▸ DATA SECTION
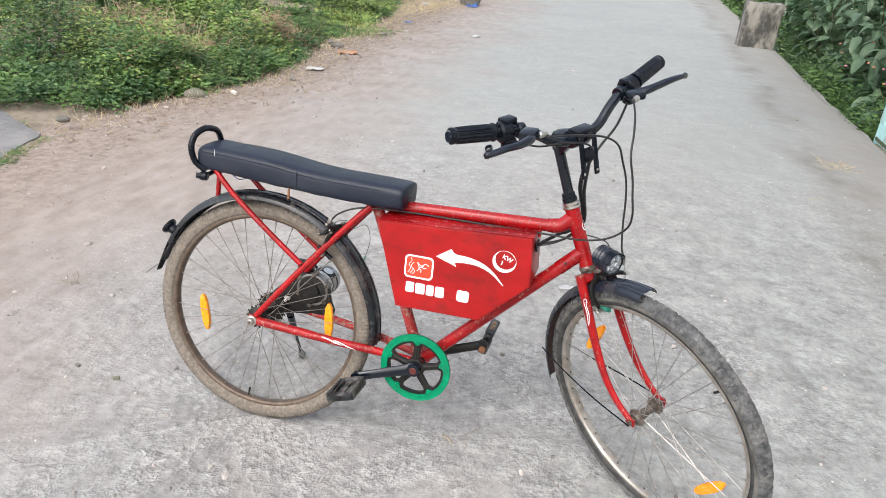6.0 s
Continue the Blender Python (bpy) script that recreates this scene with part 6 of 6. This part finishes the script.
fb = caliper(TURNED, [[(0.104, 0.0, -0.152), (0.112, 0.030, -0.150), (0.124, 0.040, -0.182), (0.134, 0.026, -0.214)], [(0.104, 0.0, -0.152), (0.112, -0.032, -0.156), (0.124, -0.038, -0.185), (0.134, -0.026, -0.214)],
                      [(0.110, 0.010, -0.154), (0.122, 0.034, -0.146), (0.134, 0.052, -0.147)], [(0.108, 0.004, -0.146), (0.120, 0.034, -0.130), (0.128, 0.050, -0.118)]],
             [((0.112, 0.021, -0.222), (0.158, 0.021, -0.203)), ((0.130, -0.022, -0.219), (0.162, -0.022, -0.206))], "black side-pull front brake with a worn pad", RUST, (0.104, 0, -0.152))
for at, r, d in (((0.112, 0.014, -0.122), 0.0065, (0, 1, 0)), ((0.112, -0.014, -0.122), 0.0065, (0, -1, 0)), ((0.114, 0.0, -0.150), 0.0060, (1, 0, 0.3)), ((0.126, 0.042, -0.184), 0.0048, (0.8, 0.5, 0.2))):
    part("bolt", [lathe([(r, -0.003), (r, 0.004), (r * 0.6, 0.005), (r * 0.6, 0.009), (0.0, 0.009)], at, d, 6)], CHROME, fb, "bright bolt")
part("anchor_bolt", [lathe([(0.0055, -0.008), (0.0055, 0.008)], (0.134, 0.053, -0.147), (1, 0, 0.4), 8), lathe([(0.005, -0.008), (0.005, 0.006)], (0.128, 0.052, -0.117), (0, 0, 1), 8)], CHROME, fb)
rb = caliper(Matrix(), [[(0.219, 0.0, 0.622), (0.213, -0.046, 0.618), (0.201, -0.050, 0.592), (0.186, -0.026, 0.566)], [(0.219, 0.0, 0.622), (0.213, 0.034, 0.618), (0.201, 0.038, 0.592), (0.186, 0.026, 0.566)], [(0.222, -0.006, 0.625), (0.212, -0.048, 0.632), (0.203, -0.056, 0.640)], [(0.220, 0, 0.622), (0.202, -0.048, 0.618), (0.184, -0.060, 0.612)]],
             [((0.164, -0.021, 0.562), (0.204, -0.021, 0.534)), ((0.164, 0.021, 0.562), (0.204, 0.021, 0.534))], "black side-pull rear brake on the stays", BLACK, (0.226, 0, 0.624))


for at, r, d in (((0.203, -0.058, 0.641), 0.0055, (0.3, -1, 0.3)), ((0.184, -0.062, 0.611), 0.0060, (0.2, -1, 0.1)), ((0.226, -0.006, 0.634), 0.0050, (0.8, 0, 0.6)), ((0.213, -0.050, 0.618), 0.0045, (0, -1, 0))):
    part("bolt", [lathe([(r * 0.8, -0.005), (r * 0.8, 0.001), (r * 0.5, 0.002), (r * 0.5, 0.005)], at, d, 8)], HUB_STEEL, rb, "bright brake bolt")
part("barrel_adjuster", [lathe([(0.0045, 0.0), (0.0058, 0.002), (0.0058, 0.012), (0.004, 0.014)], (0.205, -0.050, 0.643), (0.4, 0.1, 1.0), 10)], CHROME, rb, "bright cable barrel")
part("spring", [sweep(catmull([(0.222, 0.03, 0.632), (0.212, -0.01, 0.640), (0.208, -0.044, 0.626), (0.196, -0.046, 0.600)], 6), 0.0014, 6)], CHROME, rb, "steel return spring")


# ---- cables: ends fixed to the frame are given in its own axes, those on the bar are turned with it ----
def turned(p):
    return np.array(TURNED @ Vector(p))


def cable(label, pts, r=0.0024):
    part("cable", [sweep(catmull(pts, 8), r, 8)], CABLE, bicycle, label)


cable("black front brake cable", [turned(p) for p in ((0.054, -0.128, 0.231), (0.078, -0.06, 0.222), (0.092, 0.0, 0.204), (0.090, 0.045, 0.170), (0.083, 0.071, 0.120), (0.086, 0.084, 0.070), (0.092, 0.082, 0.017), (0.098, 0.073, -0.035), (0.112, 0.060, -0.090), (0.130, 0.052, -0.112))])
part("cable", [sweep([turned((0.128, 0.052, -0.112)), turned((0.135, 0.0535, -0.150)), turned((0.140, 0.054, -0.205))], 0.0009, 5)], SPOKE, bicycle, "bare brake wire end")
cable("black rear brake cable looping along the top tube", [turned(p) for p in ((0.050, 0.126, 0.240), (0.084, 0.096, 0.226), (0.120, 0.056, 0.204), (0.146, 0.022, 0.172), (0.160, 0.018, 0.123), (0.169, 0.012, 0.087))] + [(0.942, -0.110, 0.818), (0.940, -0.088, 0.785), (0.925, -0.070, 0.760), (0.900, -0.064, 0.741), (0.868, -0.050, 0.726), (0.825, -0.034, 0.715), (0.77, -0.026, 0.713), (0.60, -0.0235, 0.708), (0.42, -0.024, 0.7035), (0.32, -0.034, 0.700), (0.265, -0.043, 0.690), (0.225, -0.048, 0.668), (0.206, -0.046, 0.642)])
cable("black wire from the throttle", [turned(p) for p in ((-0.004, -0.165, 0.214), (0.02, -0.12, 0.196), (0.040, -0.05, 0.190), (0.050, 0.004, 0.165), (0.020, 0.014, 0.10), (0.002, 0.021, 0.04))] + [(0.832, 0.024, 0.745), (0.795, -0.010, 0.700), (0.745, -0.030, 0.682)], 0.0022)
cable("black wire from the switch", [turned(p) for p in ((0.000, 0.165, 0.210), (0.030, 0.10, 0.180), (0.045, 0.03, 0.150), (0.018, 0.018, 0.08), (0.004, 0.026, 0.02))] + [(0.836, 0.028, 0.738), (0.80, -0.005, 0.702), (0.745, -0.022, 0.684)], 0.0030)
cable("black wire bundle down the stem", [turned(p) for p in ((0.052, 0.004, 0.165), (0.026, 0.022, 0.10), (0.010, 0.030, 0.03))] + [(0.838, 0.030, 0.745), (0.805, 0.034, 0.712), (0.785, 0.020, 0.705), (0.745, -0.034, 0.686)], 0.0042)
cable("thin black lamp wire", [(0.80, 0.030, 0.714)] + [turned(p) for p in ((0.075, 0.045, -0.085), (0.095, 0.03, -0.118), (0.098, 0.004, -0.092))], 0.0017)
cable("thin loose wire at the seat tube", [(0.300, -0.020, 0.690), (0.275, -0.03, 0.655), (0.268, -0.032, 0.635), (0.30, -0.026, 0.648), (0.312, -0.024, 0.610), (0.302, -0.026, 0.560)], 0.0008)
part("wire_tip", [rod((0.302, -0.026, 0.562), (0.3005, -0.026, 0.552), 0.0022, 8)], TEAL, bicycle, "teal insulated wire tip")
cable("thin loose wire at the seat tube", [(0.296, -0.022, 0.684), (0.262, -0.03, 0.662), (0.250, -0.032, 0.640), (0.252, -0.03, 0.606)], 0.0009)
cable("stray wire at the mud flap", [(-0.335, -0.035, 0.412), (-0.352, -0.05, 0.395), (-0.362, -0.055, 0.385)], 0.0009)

▸ REQUIRED TASK
Every line should be retyped exactly, with the pictures omitted.

▸ SOLUTION FOR THIS EXERCISE
6.0 s
Continue the Blender Python (bpy) script that recreates this scene with part 6 of 6. This part finishes the script.
fb = caliper(TURNED, [[(0.104, 0.0, -0.152), (0.112, 0.030, -0.150), (0.124, 0.040, -0.182), (0.134, 0.026, -0.214)], [(0.104, 0.0, -0.152), (0.112, -0.032, -0.156), (0.124, -0.038, -0.185), (0.134, -0.026, -0.214)],
                      [(0.110, 0.010, -0.154), (0.122, 0.034, -0.146), (0.134, 0.052, -0.147)], [(0.108, 0.004, -0.146), (0.120, 0.034, -0.130), (0.128, 0.050, -0.118)]],
             [((0.112, 0.021, -0.222), (0.158, 0.021, -0.203)), ((0.130, -0.022, -0.219), (0.162, -0.022, -0.206))], "black side-pull front brake with a worn pad", RUST, (0.104, 0, -0.152))
for at, r, d in (((0.112, 0.014, -0.122), 0.0065, (0, 1, 0)), ((0.112, -0.014, -0.122), 0.0065, (0, -1, 0)), ((0.114, 0.0, -0.150), 0.0060, (1, 0, 0.3)), ((0.126, 0.042, -0.184), 0.0048, (0.8, 0.5, 0.2))):
    part("bolt", [lathe([(r, -0.003), (r, 0.004), (r * 0.6, 0.005), (r * 0.6, 0.009), (0.0, 0.009)], at, d, 6)], CHROME, fb, "bright bolt")
part("anchor_bolt", [lathe([(0.0055, -0.008), (0.0055, 0.008)], (0.134, 0.053, -0.147), (1, 0, 0.4), 8), lathe([(0.005, -0.008), (0.005, 0.006)], (0.128, 0.052, -0.117), (0, 0, 1), 8)], CHROME, fb)
rb = caliper(Matrix(), [[(0.219, 0.0, 0.622), (0.213, -0.046, 0.618), (0.201, -0.050, 0.592), (0.186, -0.026, 0.566)], [(0.219, 0.0, 0.622), (0.213, 0.034, 0.618), (0.201, 0.038, 0.592), (0.186, 0.026, 0.566)], [(0.222, -0.006, 0.625), (0.212, -0.048, 0.632), (0.203, -0.056, 0.640)], [(0.220, 0, 0.622), (0.202, -0.048, 0.618), (0.184, -0.060, 0.612)]],
             [((0.164, -0.021, 0.562), (0.204, -0.021, 0.534)), ((0.164, 0.021, 0.562), (0.204, 0.021, 0.534))], "black side-pull rear brake on the stays", BLACK, (0.226, 0, 0.624))


for at, r, d in (((0.203, -0.058, 0.641), 0.0055, (0.3, -1, 0.3)), ((0.184, -0.062, 0.611), 0.0060, (0.2, -1, 0.1)), ((0.226, -0.006, 0.634), 0.0050, (0.8, 0, 0.6)), ((0.213, -0.050, 0.618), 0.0045, (0, -1, 0))):
    part("bolt", [lathe([(r * 0.8, -0.005), (r * 0.8, 0.001), (r * 0.5, 0.002), (r * 0.5, 0.005)], at, d, 8)], HUB_STEEL, rb, "bright brake bolt")
part("barrel_adjuster", [lathe([(0.0045, 0.0), (0.0058, 0.002), (0.0058, 0.012), (0.004, 0.014)], (0.205, -0.050, 0.643), (0.4, 0.1, 1.0), 10)], CHROME, rb, "bright cable barrel")
part("spring", [sweep(catmull([(0.222, 0.03, 0.632), (0.212, -0.01, 0.640), (0.208, -0.044, 0.626), (0.196, -0.046, 0.600)], 6), 0.0014, 6)], CHROME, rb, "steel return spring")


# ---- cables: ends fixed to the frame are given in its own axes, those on the bar are turned with it ----
def turned(p):
    return np.array(TURNED @ Vector(p))


def cable(label, pts, r=0.0024):
    part("cable", [sweep(catmull(pts, 8), r, 8)], CABLE, bicycle, label)


cable("black front brake cable", [turned(p) for p in ((0.054, -0.128, 0.231), (0.078, -0.06, 0.222), (0.092, 0.0, 0.204), (0.090, 0.045, 0.170), (0.083, 0.071, 0.120), (0.086, 0.084, 0.070), (0.092, 0.082, 0.017), (0.098, 0.073, -0.035), (0.112, 0.060, -0.090), (0.130, 0.052, -0.112))])
part("cable", [sweep([turned((0.128, 0.052, -0.112)), turned((0.135, 0.0535, -0.150)), turned((0.140, 0.054, -0.205))], 0.0009, 5)], SPOKE, bicycle, "bare brake wire end")
cable("black rear brake cable looping along the top tube", [turned(p) for p in ((0.050, 0.126, 0.240), (0.084, 0.096, 0.226), (0.120, 0.056, 0.204), (0.146, 0.022, 0.172), (0.160, 0.018, 0.123), (0.169, 0.012, 0.087))] + [(0.942, -0.110, 0.818), (0.940, -0.088, 0.785), (0.925, -0.070, 0.760), (0.900, -0.064, 0.741), (0.868, -0.050, 0.726), (0.825, -0.034, 0.715), (0.77, -0.026, 0.713), (0.60, -0.0235, 0.708), (0.42, -0.024, 0.7035), (0.32, -0.034, 0.700), (0.265, -0.043, 0.690), (0.225, -0.048, 0.668), (0.206, -0.046, 0.642)])
cable("black wire from the throttle", [turned(p) for p in ((-0.004, -0.165, 0.214), (0.02, -0.12, 0.196), (0.040, -0.05, 0.190), (0.050, 0.004, 0.165), (0.020, 0.014, 0.10), (0.002, 0.021, 0.04))] + [(0.832, 0.024, 0.745), (0.795, -0.010, 0.700), (0.745, -0.030, 0.682)], 0.0022)
cable("black wire from the switch", [turned(p) for p in ((0.000, 0.165, 0.210), (0.030, 0.10, 0.180), (0.045, 0.03, 0.150), (0.018, 0.018, 0.08), (0.004, 0.026, 0.02))] + [(0.836, 0.028, 0.738), (0.80, -0.005, 0.702), (0.745, -0.022, 0.684)], 0.0030)
cable("black wire bundle down the stem", [turned(p) for p in ((0.052, 0.004, 0.165), (0.026, 0.022, 0.10), (0.010, 0.030, 0.03))] + [(0.838, 0.030, 0.745), (0.805, 0.034, 0.712), (0.785, 0.020, 0.705), (0.745, -0.034, 0.686)], 0.0042)
cable("thin black lamp wire", [(0.80, 0.030, 0.714)] + [turned(p) for p in ((0.075, 0.045, -0.085), (0.095, 0.03, -0.118), (0.098, 0.004, -0.092))], 0.0017)
cable("thin loose wire at the seat tube", [(0.300, -0.020, 0.690), (0.275, -0.03, 0.655), (0.268, -0.032, 0.635), (0.30, -0.026, 0.648), (0.312, -0.024, 0.610), (0.302, -0.026, 0.560)], 0.0008)
part("wire_tip", [rod((0.302, -0.026, 0.562), (0.3005, -0.026, 0.552), 0.0022, 8)], TEAL, bicycle, "teal insulated wire tip")
cable("thin loose wire at the seat tube", [(0.296, -0.022, 0.684), (0.262, -0.03, 0.662), (0.250, -0.032, 0.640), (0.252, -0.03, 0.606)], 0.0009)
cable("stray wire at the mud flap", [(-0.335, -0.035, 0.412), (-0.352, -0.05, 0.395), (-0.362, -0.055, 0.385)], 0.0009)